• _Given exercise_
Select every line holding the word "that" and copy it.

• _Animation scripts_
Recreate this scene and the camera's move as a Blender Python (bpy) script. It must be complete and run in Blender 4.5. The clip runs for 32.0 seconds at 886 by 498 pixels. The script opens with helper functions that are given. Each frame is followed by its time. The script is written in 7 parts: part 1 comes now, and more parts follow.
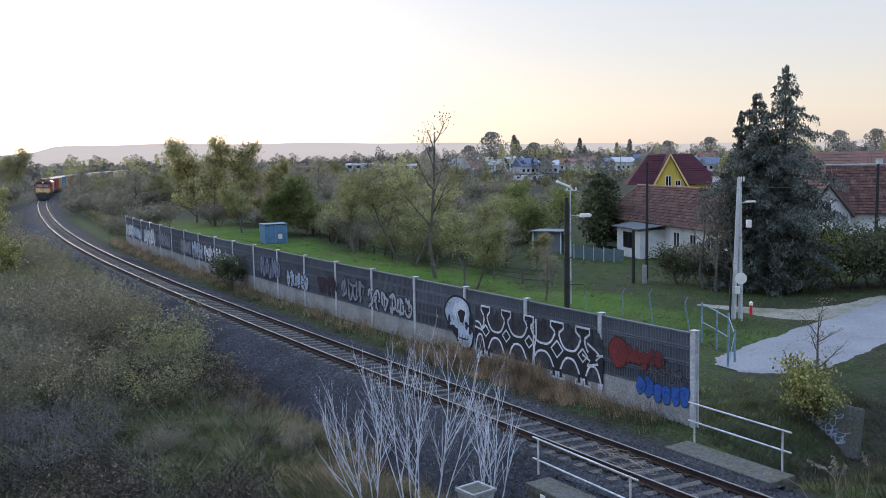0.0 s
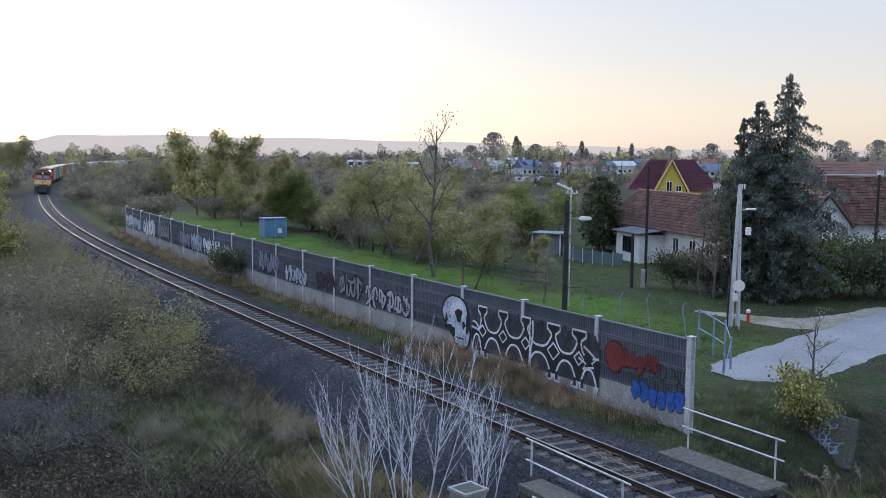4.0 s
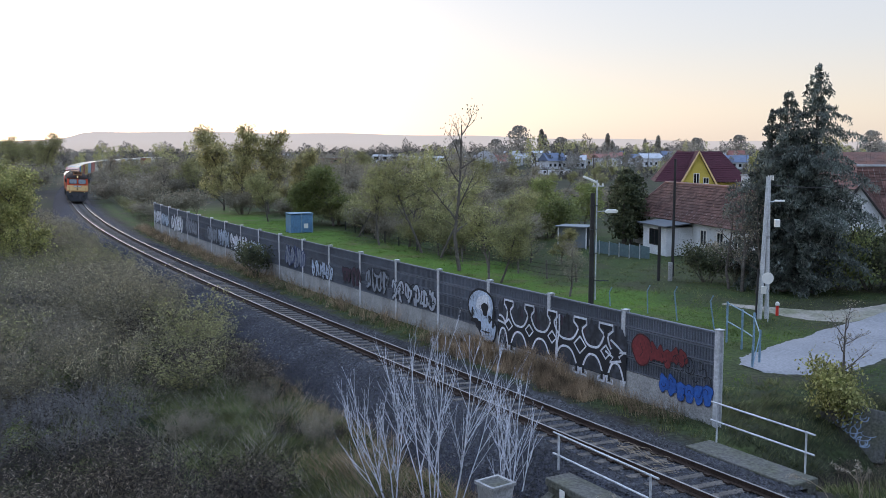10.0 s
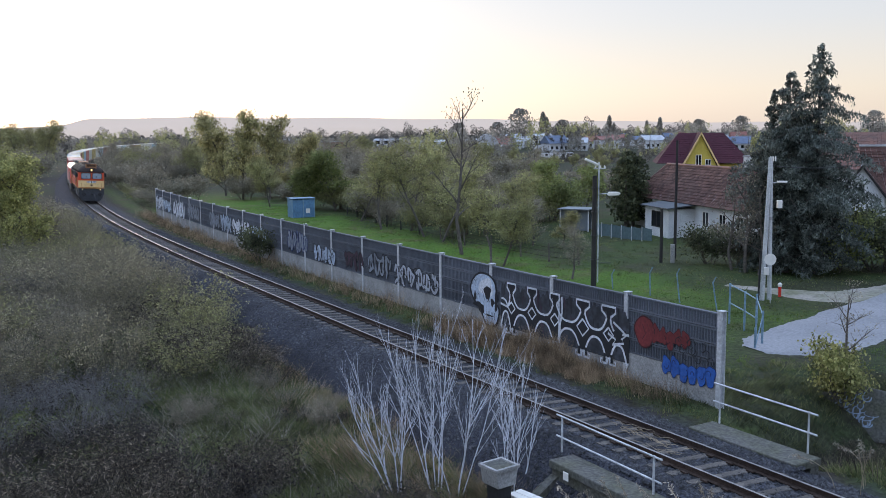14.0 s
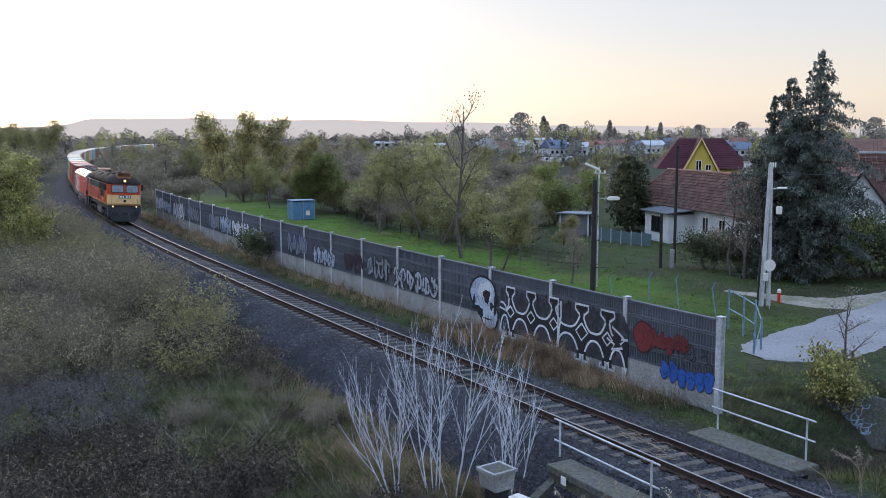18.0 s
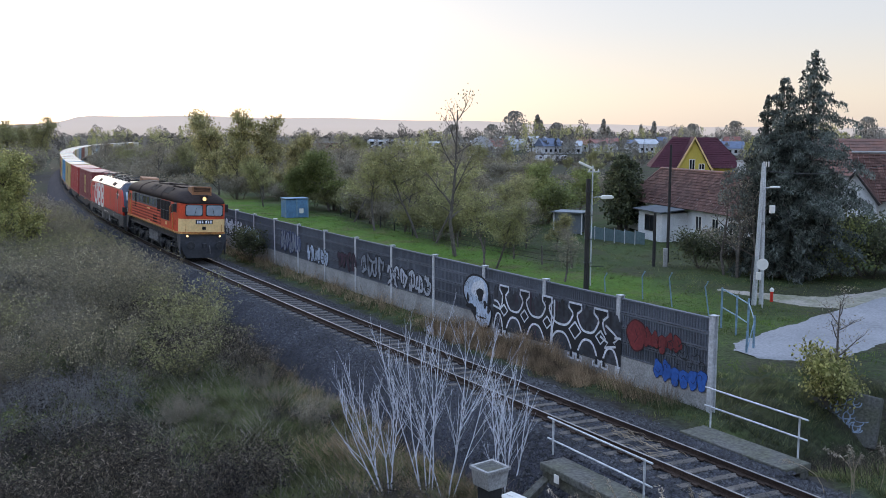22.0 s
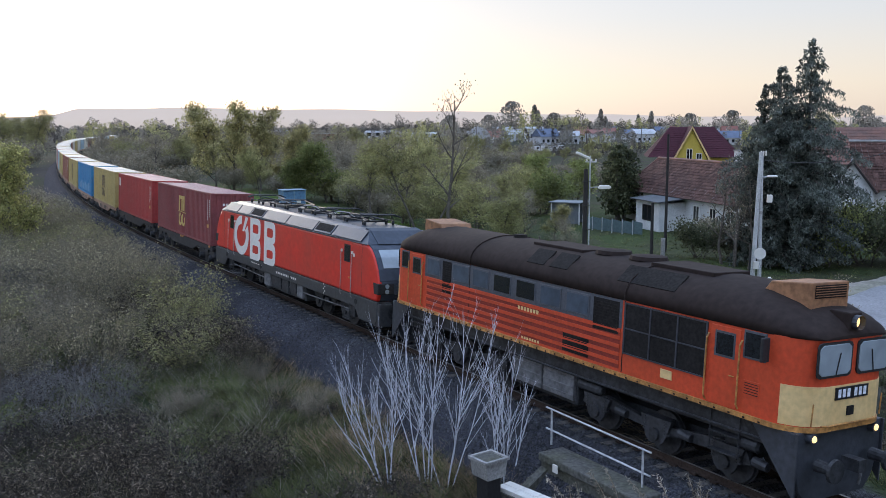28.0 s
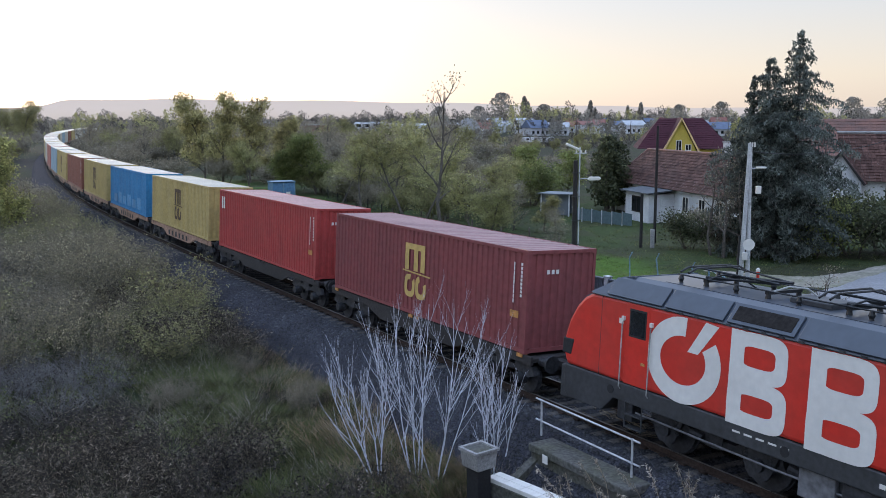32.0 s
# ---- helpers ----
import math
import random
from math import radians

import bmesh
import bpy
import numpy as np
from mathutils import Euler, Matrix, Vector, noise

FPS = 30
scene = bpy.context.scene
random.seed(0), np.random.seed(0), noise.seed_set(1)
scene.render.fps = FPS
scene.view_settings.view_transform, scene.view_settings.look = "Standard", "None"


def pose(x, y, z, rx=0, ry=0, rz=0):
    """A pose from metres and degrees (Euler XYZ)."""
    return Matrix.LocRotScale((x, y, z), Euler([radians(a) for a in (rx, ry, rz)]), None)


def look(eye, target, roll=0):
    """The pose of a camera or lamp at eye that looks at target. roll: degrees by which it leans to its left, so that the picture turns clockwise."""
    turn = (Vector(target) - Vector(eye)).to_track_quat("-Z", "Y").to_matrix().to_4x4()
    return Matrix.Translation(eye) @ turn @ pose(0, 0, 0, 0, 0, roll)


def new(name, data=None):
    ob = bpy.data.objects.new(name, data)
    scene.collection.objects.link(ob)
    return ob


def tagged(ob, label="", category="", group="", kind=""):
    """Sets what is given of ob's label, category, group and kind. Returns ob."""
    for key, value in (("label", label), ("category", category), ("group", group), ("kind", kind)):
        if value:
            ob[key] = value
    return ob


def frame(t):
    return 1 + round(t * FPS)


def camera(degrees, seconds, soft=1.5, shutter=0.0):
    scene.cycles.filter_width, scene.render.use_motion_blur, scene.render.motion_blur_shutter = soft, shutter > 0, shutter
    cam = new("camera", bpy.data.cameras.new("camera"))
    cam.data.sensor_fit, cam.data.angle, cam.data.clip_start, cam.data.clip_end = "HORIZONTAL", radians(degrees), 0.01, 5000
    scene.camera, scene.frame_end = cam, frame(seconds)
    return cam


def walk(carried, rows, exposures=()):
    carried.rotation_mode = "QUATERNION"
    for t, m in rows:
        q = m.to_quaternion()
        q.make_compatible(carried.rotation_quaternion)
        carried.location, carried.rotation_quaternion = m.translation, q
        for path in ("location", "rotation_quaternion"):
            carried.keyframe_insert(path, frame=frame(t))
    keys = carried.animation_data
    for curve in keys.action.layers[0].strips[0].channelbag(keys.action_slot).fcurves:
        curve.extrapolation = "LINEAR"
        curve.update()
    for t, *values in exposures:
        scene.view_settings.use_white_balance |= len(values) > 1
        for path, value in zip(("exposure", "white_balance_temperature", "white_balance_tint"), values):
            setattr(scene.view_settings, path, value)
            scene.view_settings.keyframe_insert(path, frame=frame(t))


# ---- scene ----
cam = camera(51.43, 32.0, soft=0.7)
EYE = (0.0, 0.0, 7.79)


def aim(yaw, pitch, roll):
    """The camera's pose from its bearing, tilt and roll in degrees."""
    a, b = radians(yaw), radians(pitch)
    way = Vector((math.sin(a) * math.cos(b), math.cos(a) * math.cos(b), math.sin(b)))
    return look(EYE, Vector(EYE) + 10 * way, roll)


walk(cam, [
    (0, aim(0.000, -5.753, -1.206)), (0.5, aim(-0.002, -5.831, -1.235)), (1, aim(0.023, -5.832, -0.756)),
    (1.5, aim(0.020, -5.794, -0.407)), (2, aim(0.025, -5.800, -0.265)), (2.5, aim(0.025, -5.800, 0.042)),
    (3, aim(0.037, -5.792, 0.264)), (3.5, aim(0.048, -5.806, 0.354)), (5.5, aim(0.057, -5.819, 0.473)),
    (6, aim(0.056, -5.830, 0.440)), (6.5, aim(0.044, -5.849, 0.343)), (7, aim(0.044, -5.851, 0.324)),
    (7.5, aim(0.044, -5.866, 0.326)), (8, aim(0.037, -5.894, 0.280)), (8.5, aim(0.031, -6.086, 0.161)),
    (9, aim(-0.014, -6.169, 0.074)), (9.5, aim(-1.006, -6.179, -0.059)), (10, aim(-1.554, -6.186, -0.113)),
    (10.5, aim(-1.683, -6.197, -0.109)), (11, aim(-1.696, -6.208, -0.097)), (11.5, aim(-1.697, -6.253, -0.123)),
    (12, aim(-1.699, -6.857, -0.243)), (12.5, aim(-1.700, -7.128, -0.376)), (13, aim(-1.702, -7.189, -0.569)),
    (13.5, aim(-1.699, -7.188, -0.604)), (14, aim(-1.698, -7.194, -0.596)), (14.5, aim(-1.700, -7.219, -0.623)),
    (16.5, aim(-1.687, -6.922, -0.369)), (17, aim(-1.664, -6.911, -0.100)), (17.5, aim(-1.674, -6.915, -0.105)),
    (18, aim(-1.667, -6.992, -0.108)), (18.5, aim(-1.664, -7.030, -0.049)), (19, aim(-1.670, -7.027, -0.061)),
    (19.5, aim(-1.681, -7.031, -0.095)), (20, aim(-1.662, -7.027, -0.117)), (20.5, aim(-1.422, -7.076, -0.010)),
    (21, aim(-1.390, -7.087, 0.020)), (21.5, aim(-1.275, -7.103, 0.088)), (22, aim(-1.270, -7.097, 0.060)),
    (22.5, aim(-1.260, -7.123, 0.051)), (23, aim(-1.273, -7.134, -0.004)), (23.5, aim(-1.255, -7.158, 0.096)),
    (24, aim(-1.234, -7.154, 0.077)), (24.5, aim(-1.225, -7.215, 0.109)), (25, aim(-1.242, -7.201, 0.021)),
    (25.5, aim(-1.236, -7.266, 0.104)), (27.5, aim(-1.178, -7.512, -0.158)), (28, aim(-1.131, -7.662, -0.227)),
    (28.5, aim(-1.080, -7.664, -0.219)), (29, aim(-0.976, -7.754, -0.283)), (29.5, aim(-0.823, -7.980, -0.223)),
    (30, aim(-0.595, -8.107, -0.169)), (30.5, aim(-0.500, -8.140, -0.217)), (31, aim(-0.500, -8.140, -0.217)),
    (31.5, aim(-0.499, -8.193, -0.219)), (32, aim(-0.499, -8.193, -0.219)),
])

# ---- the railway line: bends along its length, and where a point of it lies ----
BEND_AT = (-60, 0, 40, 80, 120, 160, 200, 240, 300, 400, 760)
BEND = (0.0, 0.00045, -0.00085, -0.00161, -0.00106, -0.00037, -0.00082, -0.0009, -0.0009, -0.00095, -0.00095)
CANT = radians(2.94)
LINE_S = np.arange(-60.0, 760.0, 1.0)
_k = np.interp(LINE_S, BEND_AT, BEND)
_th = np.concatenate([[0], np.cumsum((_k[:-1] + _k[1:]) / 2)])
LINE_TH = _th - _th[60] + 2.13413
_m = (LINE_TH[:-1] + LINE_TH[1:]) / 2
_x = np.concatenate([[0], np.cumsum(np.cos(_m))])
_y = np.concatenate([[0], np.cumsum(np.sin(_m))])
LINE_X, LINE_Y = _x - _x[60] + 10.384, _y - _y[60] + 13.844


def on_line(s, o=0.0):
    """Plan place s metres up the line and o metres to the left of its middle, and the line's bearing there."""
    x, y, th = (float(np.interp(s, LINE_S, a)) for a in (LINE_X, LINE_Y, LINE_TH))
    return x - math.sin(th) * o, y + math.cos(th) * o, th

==

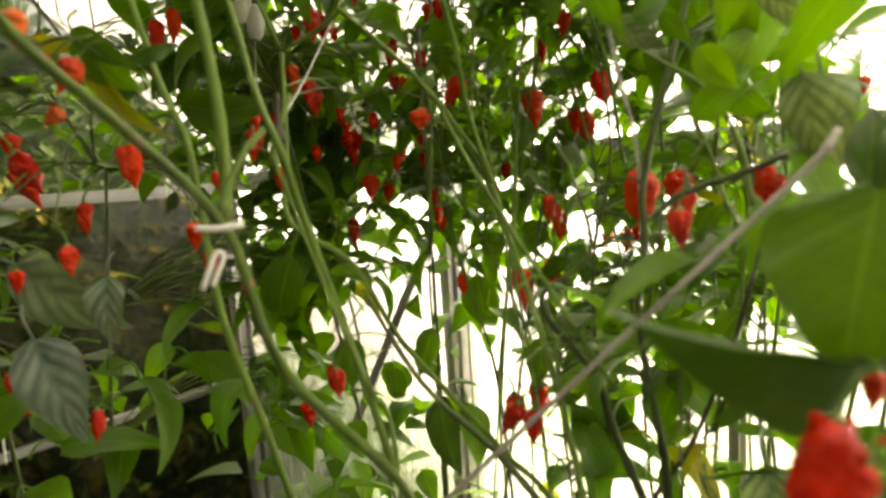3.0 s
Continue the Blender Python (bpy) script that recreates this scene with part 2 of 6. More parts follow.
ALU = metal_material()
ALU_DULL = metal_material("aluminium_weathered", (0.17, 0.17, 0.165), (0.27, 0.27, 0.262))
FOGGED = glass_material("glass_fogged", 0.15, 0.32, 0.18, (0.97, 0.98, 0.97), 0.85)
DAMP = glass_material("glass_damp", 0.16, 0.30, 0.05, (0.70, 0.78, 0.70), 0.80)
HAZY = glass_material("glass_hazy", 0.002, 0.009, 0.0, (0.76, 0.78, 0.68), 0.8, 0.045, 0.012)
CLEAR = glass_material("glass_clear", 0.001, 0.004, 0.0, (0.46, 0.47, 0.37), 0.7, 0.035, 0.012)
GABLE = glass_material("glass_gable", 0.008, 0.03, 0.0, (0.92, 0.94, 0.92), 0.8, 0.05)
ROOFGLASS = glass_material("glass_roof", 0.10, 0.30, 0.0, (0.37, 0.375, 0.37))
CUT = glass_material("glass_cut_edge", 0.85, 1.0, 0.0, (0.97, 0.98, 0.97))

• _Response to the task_
Recreate this scene and the camera's move as a Blender Python (bpy) script. It must be complete and run in Blender 4.5. The clip runs for 32.0 seconds at 886 by 498 pixels. The script opens with helper functions that are given. Each frame is followed by its time. The script is written in 7 parts: part 1 comes now, and more parts follow.
    """The pose of a camera or lamp at eye that looks at target. roll: degrees by which it leans to its left, so that the picture turns clockwise."""
Continue the Blender Python (bpy) script that recreates this scene with part 2 of 6. More parts follow.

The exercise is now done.